## DATA EXTRACT

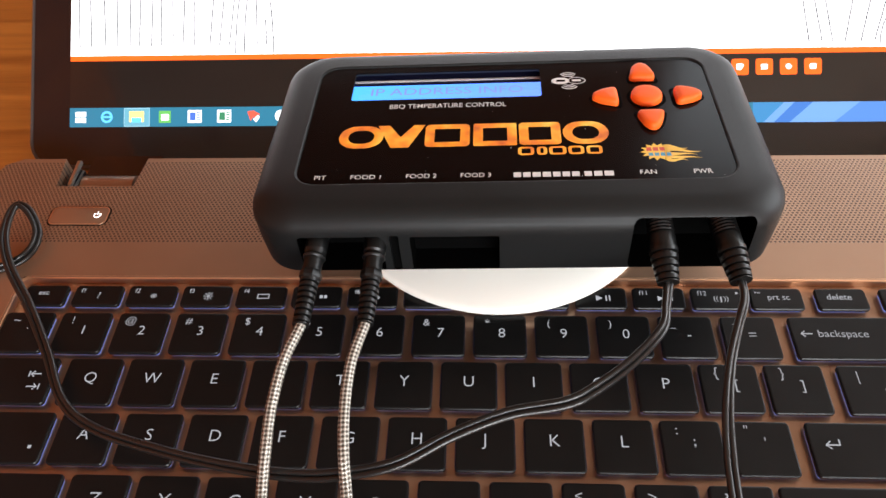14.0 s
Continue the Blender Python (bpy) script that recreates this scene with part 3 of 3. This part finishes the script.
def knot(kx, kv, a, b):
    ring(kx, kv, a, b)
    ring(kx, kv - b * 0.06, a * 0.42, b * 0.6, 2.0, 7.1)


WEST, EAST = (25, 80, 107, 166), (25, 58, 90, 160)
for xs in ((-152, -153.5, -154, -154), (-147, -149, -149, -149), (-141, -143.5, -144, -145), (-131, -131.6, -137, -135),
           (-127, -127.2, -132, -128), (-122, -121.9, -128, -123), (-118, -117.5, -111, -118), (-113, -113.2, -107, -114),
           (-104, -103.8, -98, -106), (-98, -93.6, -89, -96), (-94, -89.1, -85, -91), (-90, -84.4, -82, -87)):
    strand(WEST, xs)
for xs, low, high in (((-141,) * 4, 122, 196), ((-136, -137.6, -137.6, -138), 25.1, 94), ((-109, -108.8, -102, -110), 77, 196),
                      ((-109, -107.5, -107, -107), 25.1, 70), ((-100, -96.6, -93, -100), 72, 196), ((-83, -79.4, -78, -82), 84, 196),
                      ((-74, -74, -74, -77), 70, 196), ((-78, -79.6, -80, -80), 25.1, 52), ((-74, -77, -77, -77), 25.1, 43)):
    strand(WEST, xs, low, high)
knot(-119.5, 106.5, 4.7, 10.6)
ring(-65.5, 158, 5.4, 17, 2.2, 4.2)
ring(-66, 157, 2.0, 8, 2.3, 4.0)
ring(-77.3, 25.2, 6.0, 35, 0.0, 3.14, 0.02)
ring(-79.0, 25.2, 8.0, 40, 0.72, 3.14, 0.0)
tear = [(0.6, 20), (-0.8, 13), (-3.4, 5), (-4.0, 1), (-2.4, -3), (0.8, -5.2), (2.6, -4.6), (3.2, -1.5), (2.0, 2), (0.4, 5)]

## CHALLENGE
Copy the listing in full and without alteration, omitting every picture.

## WORKED ANSWER
14.0 s
Continue the Blender Python (bpy) script that recreates this scene with part 3 of 3. This part finishes the script.
def knot(kx, kv, a, b):
    ring(kx, kv, a, b)
    ring(kx, kv - b * 0.06, a * 0.42, b * 0.6, 2.0, 7.1)


WEST, EAST = (25, 80, 107, 166), (25, 58, 90, 160)
for xs in ((-152, -153.5, -154, -154), (-147, -149, -149, -149), (-141, -143.5, -144, -145), (-131, -131.6, -137, -135),
           (-127, -127.2, -132, -128), (-122, -121.9, -128, -123), (-118, -117.5, -111, -118), (-113, -113.2, -107, -114),
           (-104, -103.8, -98, -106), (-98, -93.6, -89, -96), (-94, -89.1, -85, -91), (-90, -84.4, -82, -87)):
    strand(WEST, xs)
for xs, low, high in (((-141,) * 4, 122, 196), ((-136, -137.6, -137.6, -138), 25.1, 94), ((-109, -108.8, -102, -110), 77, 196),
                      ((-109, -107.5, -107, -107), 25.1, 70), ((-100, -96.6, -93, -100), 72, 196), ((-83, -79.4, -78, -82), 84, 196),
                      ((-74, -74, -74, -77), 70, 196), ((-78, -79.6, -80, -80), 25.1, 52), ((-74, -77, -77, -77), 25.1, 43)):
    strand(WEST, xs, low, high)
knot(-119.5, 106.5, 4.7, 10.6)
ring(-65.5, 158, 5.4, 17, 2.2, 4.2)
ring(-66, 157, 2.0, 8, 2.3, 4.0)
ring(-77.3, 25.2, 6.0, 35, 0.0, 3.14, 0.02)
ring(-79.0, 25.2, 8.0, 40, 0.72, 3.14, 0.0)
tear = [(0.6, 20), (-0.8, 13), (-3.4, 5), (-4.0, 1), (-2.4, -3), (0.8, -5.2), (2.6, -4.6), (3.2, -1.5), (2.0, 2), (0.4, 5)]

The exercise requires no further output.